Photo of Chris Harrison

Computer & electronics hardware

Chris Harrison

Liberating us from the touch screen by turning skin and objects into input devices

Year Honored
2012

Organization
Carnegie Mellon University

Region
Global

Chris Harrison recently helped develop an invention, called Touché, that can turn practically anything into a computer input device—a table, a doorknob, a pool of water, your hand. To do this, he relies on the natural conductivity of some things, or he adds electrodes to objects that aren’t conductive. Then he wires up a controller that registers the range of electronic signals the objects generate when they are changed by, say, a particular hand gesture or body posture. A sensor attached to a sofa, for instance, can continuously monitor voltage changes to detect the signatures of particular motions and events and link them to actions. A dog leaping on the couch might trigger a harsh noise to scare it off; a person sitting down might cause the TV to switch on. (Yes, even a couch potato’s life can be made easier.)
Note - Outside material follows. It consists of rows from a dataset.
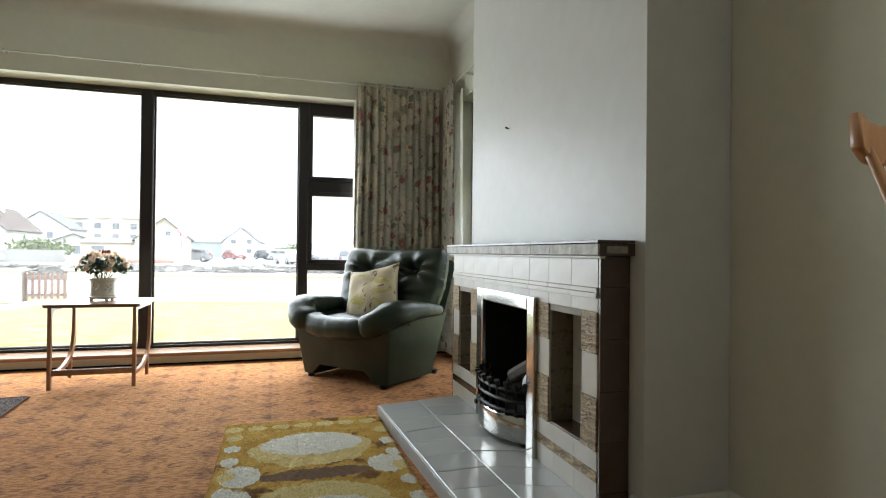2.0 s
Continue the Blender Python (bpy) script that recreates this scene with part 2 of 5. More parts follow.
wall_with_hole("wall_west", "x", -4.78, XW, (YS - 0.3, YNO), (WIN0, WIN1, SILL - 0.03, HEAD), 3.0, "cream painted plaster wall round the wide picture window")
wall_with_hole("wall_west_outer", "x", XO, -4.781, (YS - 0.3, YNO), (WIN0, WIN1, -0.05, HEAD), 3.0, "cream rendered outside wall round the wide window")
bm = bmesh.new()
for x0, x1, z0, z1 in ((XW, SW0, -0.6, 3.0), (SW1, DW0, -0.6, 3.0), (DW1, XE, -0.6, 3.0), (SW0, SW1, -0.6, SILL - 0.03), (SW0, SW1, HEAD, 3.0), (DW0, DW1, -0.6, DZ0), (DW0, DW1, DZ1, 3.0)):
    box(bm, x0, x1, YN, YNO, z0, z1)
tagged(part("wall_north", bm, WALL), "cream painted plaster wall with chimney breast and two windows", "wall", kind="structure")
tagged(part("wall_south", boxed(XW, XE, YS - 0.3, YS, -0.6, 3.0), WALL), "plain cream painted plaster wall", "wall", kind="structure")
tagged(part("wall_east", boxed(XE, XE + 0.3, YS - 0.3, YNO, -0.6, 3.0), WALL), "plain cream painted plaster wall behind", "wall", kind="structure")
bm = bmesh.new()
for x0, x1, y0, y1, z0, z1 in ((-2.96, -2.465, 2.42, YN - 0.002, 0, CEIL + 0.1), (-1.868, -1.335, 2.42, YN - 0.002, 0, CEIL + 0.1), (-2.465, -1.868, 2.42, YN - 0.002, 0.69, CEIL + 0.1)):
    box(bm, x0, x1, y0, y1, z0, z1)
bmesh.ops.remove_doubles(bm, verts=bm.verts, dist=0.0005)
tagged(part("chimney_breast", bm, BREAST), "white painted plaster chimney breast above a tiled fireplace", "chimney breast", kind="structure")

# ceiling with a coved edge against the walls
bm = boxed(XW - 0.2, XE + 0.2, YS - 0.2, YN + 0.2, CEIL, CEIL + 0.15)
COVE = 0.13
for (ax, ay), (bx, by), (nx, ny) in (((XW, YS), (XW, YN), (1, 0)), ((XW, YN), (XE, YN), (0, -1)), ((XE, YS), (XE, YN), (-1, 0)), ((XW, YS), (XE, YS), (0, 1))):
    prev = None
    for k in range(9):
        a = math.pi / 2 * k / 8
        d, h = COVE * (1 - math.sin(a)), COVE * (1 - math.cos(a))
        row = [bm.verts.new((px + nx * d, py + ny * d, CEIL - h + 0.001)) for px, py in ((ax, ay), (bx, by))]
        if prev:
            bm.faces.new((prev[0], prev[1], row[1], row[0]))
        prev = row
tagged(part("ceiling", bm, CEILING, smooth=50), "cream painted ceiling with a curved cove", "ceiling", kind="structure")

# carpet
CARPET = Mat("patterned_carpet", 0.95, 0, 0.1)
PITCH = 0.235
cx = CARPET.xyz()
u = CARPET.math("MULTIPLY_ADD", cx[0], 1 / PITCH, 0.37)
v = CARPET.math("MULTIPLY_ADD", cx[1], 1 / PITCH, 0.564)
fu = CARPET.math("SUBTRACT", CARPET.math("FRACT", u), 0.5)
fv = CARPET.math("SUBTRACT", CARPET.math("FRACT", v), 0.5)
rr = CARPET.math("SQRT", CARPET.math("ADD", CARPET.math("MULTIPLY", fu, fu), CARPET.math("MULTIPLY", fv, fv)))
rr = CARPET.math("ADD", rr, CARPET.math("MULTIPLY_ADD", CARPET.noise(48.0, 3.0), 0.12, -0.06))
rings = CARPET.ramp(rr, [(0.0, 0.0), (0.05, 0.1), (0.075, 0.8), (0.11, 0.8), (0.14, 0.05), (0.27, 0.0), (0.31, 0.28), (0.36, 0.28), (0.40, 0.10), (0.50, 0.25), (0.56, 0.85), (0.68, 0.9)])
dash = CARPET.noise(40.0, 2.0, 0.55, CARPET.mapping((2.3, 0.62, 1)))
dash = CARPET.math("MULTIPLY", CARPET.ramp(dash, [(0.505, 0.0), (0.535, 1.0)]), CARPET.math("MULTIPLY_ADD", rings, 0.45, 0.55))
lite = CARPET.ramp(CARPET.noise(36.0, 2.5, 0.6, CARPET.mapping((2.0, 0.45, 1), (0, 0, 0), (3.1, 7.7, 0))), [(0.54, 0.0), (0.60, 1.0)])
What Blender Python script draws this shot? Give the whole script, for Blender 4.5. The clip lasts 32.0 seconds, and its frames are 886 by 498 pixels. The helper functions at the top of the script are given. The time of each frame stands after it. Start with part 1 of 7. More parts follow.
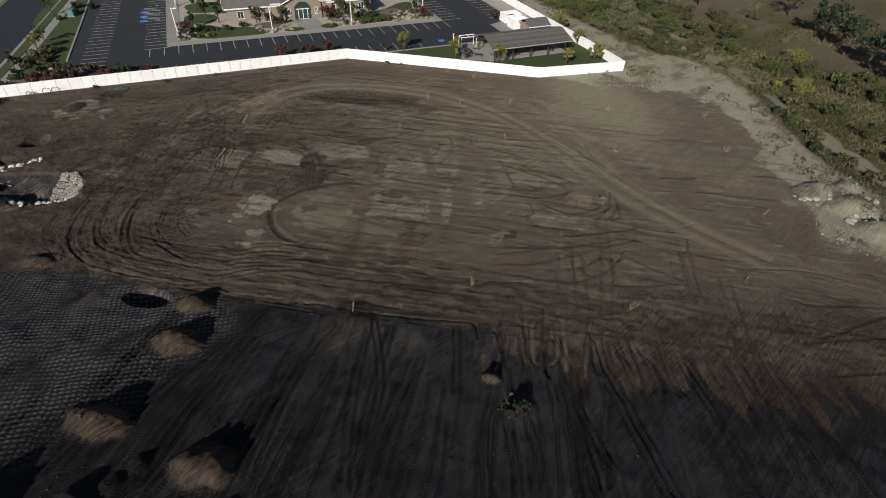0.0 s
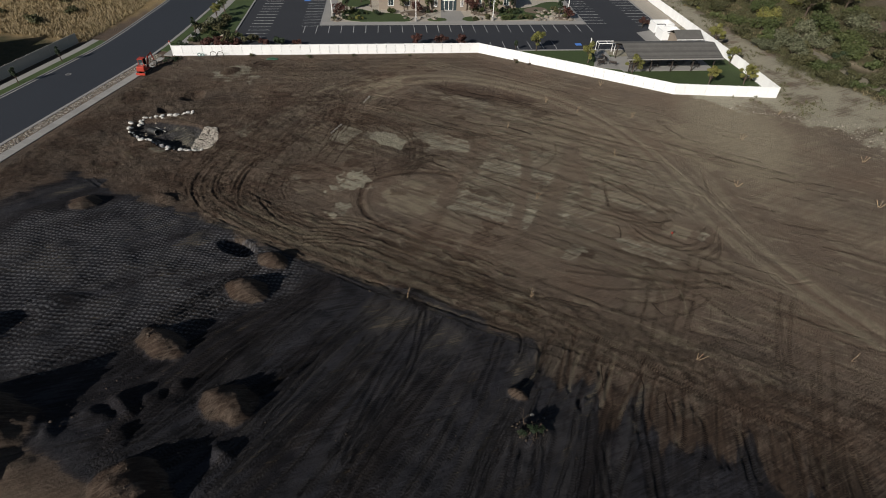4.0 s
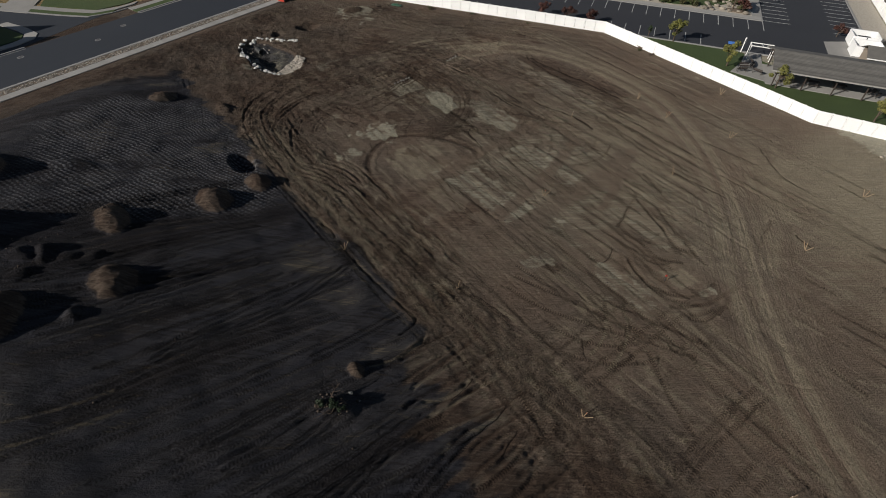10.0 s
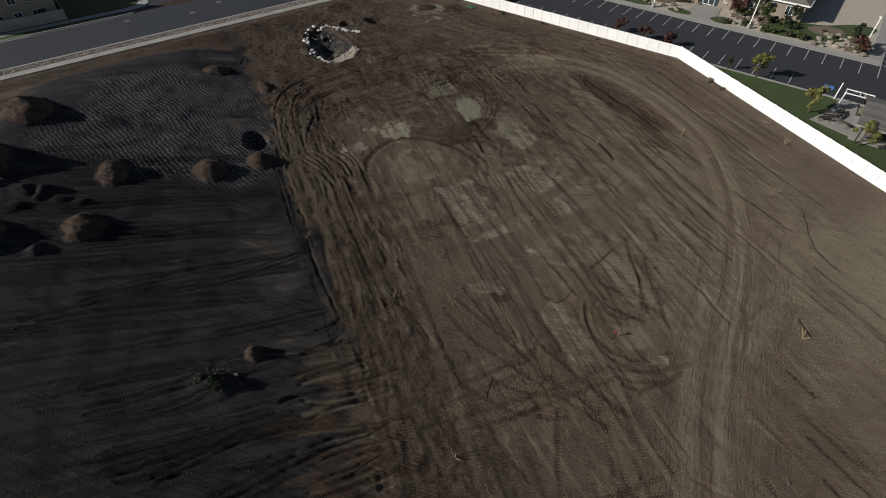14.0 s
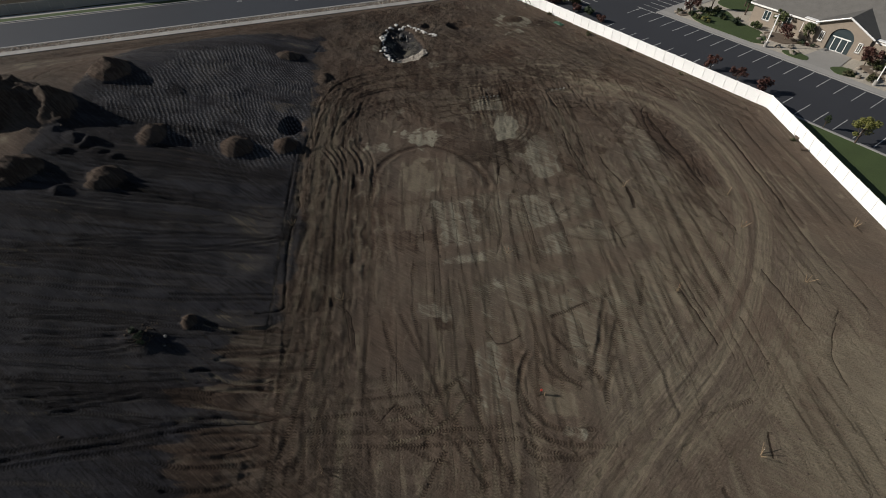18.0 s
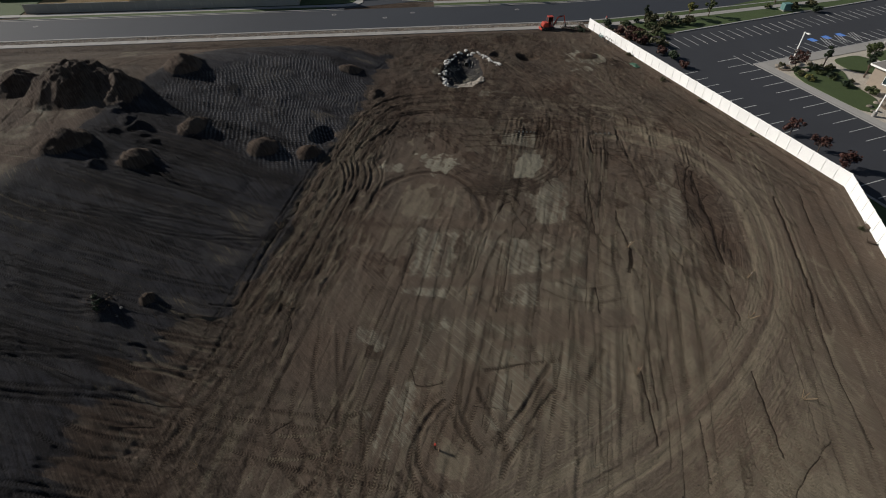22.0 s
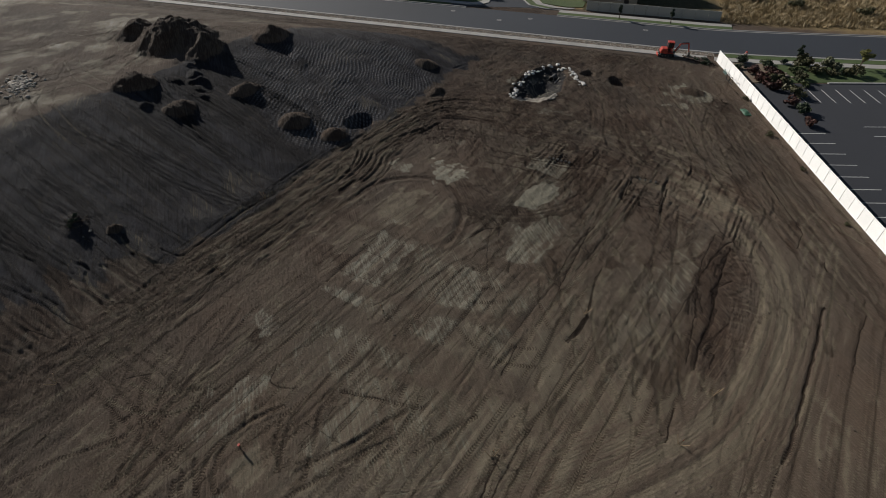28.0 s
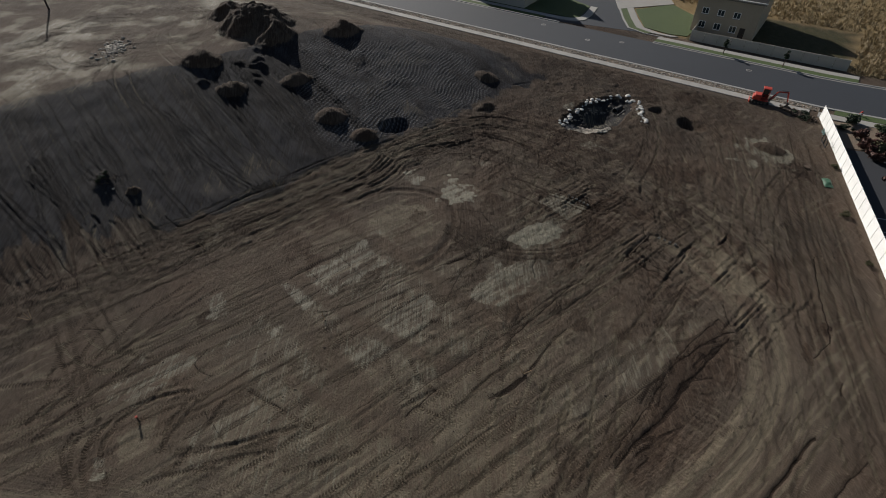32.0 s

Harrison, a PhD student in Carnegie Mellon’s Human-Computer Interaction Institute, says his mission is to liberate our fingers from having to command our phones and other devices by poking at squished keyboards and teensy screens. “If you think about all the ways we use our hands, being limited to only poking would make the world really hard to use,” he says.

He is enlisting technologies ranging from cameras to stethoscopes to miniature projectors. Before Touché, which he developed while at Disney Research, he invented a device called Skinput that turns skin into the equivalent of an interactive touch screen: a tiny body-mounted optical system projects “buttons” onto the wearer’s hand and arm and detects any tapping of the buttons so that a device can be controlled. As an intern at Microsoft, he helped create OmniTouch, a roughly similar system that makes it possible to turn any object in the environment into a multitouch screen. And he’s made a device called Scratch Input that uses a modified stethoscope and generic microphone to convert the sound of a fingernail dragging over just about any surface into an electrical control signal.

Harrison notes that as computers become better integrated into almost everything we do, we will find it increasingly convenient to be able to interact with them in a variety of ways, without always having to resort to a screen or keyboard. “Eventually we’ll develop input technologies so good that we don’t need a touch screen,” he says. Our tired fingers salute that quest.